I was more concerned about the voltage drop to the engines (I had a 4-pulmor diesel, which, at a certain point on the most distant rails of the most distant block, could move itself when restricted to a 2-pulmor consist, but not move with the addition of a single passenger car.  Try 1.35 form factor (that's the heating and thus voltage drop in the Z output, relative to a pure sine wave, when set at 18 volts, compared to the same drop for the pure sine wave).  That form factor takes 2-1/2 in wire size number to overcome.  So #14 increased to #12 does not quite offset the form factor... not to mention trying to keep to the good practice of no more than 5% voltage drop in circuit.  You see, the raw output of the main Z coil is 28-volts pure sine wave, but only the envelope of the 18-volt wave is a sine wave.  The actual wave is somewhere between 300 and 600 cycles (the patent is written by lawyers)... I suppose the 400-cycle wire tables would be eye-opening enough.  (That info will actually be useful.)

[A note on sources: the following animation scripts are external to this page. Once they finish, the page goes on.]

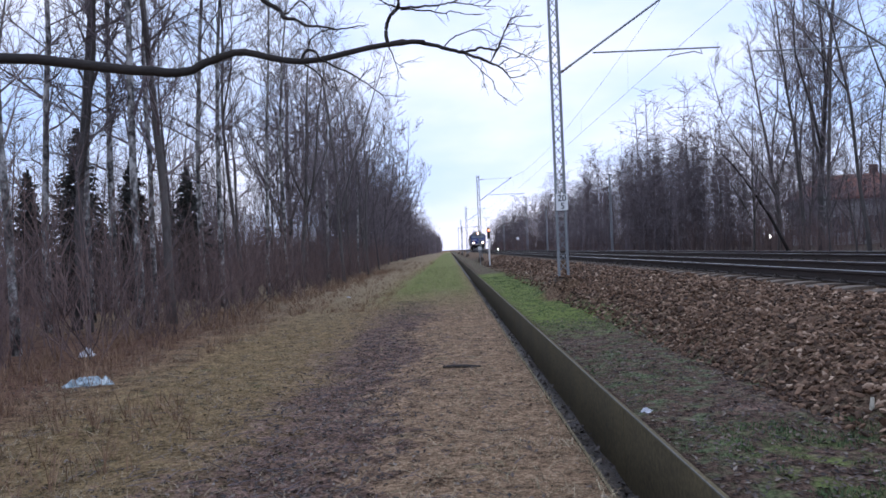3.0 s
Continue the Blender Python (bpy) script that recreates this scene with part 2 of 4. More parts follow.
# ---- mesh building ----
class Geo:
    def __init__(self):
        self.v, self.f, self.s = [], [], []

    def add(self, verts, faces, slot=0):
        n = len(self.v)
        self.v.extend(verts)
        for f in faces:
            self.f.append(tuple(i + n for i in f))
            self.s.append(slot)

    def mesh(self, name, mats, smooth=False):
        me = bpy.data.meshes.new(name)
        me.from_pydata([tuple(p) for p in self.v], [], self.f)
        for m in mats if isinstance(mats, (list, tuple)) else [mats]:
            me.materials.append(m)
        me.polygons.foreach_set("material_index", self.s)
        if smooth:
            me.polygons.foreach_set("use_smooth", [True] * len(self.f))
        me.update()
        return me

    def box(self, c, size, m=None, slot=0, taper=1.0, bevel=0.0):
        hx, hy, hz = (s / 2 for s in size)
        if bevel:
            # a block with its upright edges and top edges cut
            b = min(bevel, hx * 0.9, hy * 0.9, hz * 0.9)
            ring = [(-hx + b, -hy), (hx - b, -hy), (hx, -hy + b), (hx, hy - b), (hx - b, hy), (-hx + b, hy), (-hx, hy - b), (-hx, -hy + b)]
            pts = []
            for z, k in ((-hz, b), (-hz + b, 0), (hz - b, 0), (hz, b)):
                pts += [(x * (1 - k / hx), y * (1 - k / hy), z) for x, y in ring]
            fs = [tuple(range(7, -1, -1)), tuple(range(24, 32))]
            for r in range(3):
                fs += [(r * 8 + i, r * 8 + (i + 1) % 8, r * 8 + 8 + (i + 1) % 8, r * 8 + 8 + i) for i in range(8)]
        else:
            pts = [(-hx, -hy, -hz), (hx, -hy, -hz), (hx, hy, -hz), (-hx, hy, -hz),
                   (-hx * taper, -hy * taper, hz), (hx * taper, -hy * taper, hz), (hx * taper, hy * taper, hz), (-hx * taper, hy * taper, hz)]
            fs = [(3, 2, 1, 0), (4, 5, 6, 7), (0, 1, 5, 4), (1, 2, 6, 5), (2, 3, 7, 6), (3, 0, 4, 7)]
        pts = [Vector(p) for p in pts]
        if m:
            pts = [m @ p for p in pts]
        self.add([p + Vector(c) for p in pts], fs, slot)
        return self

    def tube(self, pts, radii, sides=6, slot=0, cap=True):
        pts = [Vector(p) for p in pts]
        if isinstance(radii, (int, float)):
            radii = [radii] * len(pts)
        verts, fs = [], []
        for i, p in enumerate(pts):
            d = (pts[min(i + 1, len(pts) - 1)] - pts[max(i - 1, 0)]).normalized()
            ref = Vector((0, 0, 1)) if abs(d.z) < 0.9 else Vector((1, 0, 0))
            u = d.cross(ref).normalized()
            w = d.cross(u)
            for k in range(sides):
                a = 2 * math.pi * k / sides
                verts.append(p + radii[i] * (math.cos(a) * u + math.sin(a) * w))
        for i in range(len(pts) - 1):
            for k in range(sides):
                j = (k + 1) % sides
                fs.append((i * sides + k, i * sides + j, (i + 1) * sides + j, (i + 1) * sides + k))
        if cap:
            fs.append(tuple(range(sides - 1, -1, -1)))
            fs.append(tuple(range((len(pts) - 1) * sides, len(pts) * sides)))
        self.add(verts, fs, slot)
        return self

    def extrude(self, profile, y0, y1, slot=0):
        """A closed x, z outline drawn along y."""
        n = len(profile)
        vs = [(x, y0, z) for x, z in profile] + [(x, y1, z) for x, z in profile]
        fs = [tuple(range(n)), tuple(range(2 * n - 1, n - 1, -1))]
        fs += [((i + 1) % n, i, n + i, n + (i + 1) % n) for i in range(n)]
        self.add(vs, fs, slot)
        return self


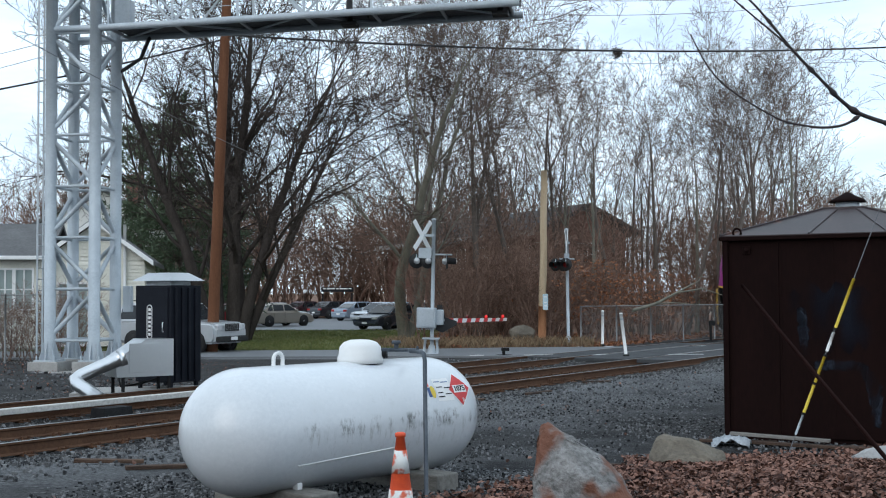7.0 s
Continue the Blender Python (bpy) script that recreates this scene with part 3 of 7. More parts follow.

Anyway, faced with the cost of improving this situation or the awkwardness of moving the Z's away from the refreshments bar, spurious voltage readings were of little concern to me, and I gave them no further thought... until now.  My best guess is that the meters involve some sort of voltage sensitive circuit coupled through a rather small capacitor(s), and amplified to drive the digital display by some off-the-shelf standard design.  In an otherwise idle circuit, but having the output handle set at 18-volts,  the active circuits (they were all somewhat bundled together, IIRC) induced voltage waves of opposite sign into the idle circuits, thus causing their meters to read less than 18-volts, or perhaps even causing them to read voltage when the handles were off... I cannot quite recall.

Look at this as being a perfect example of that old saying, "When you don't understand how something works, it will seem like magic."  Sometimes life will just be easier if you leave it at that.    (Sorry, I was in 6 hours of bumper-to-bumper 60mph to zero traffic today for 6 hours of lectures to get 5 PDH (the missing hour went to engineer jokes)).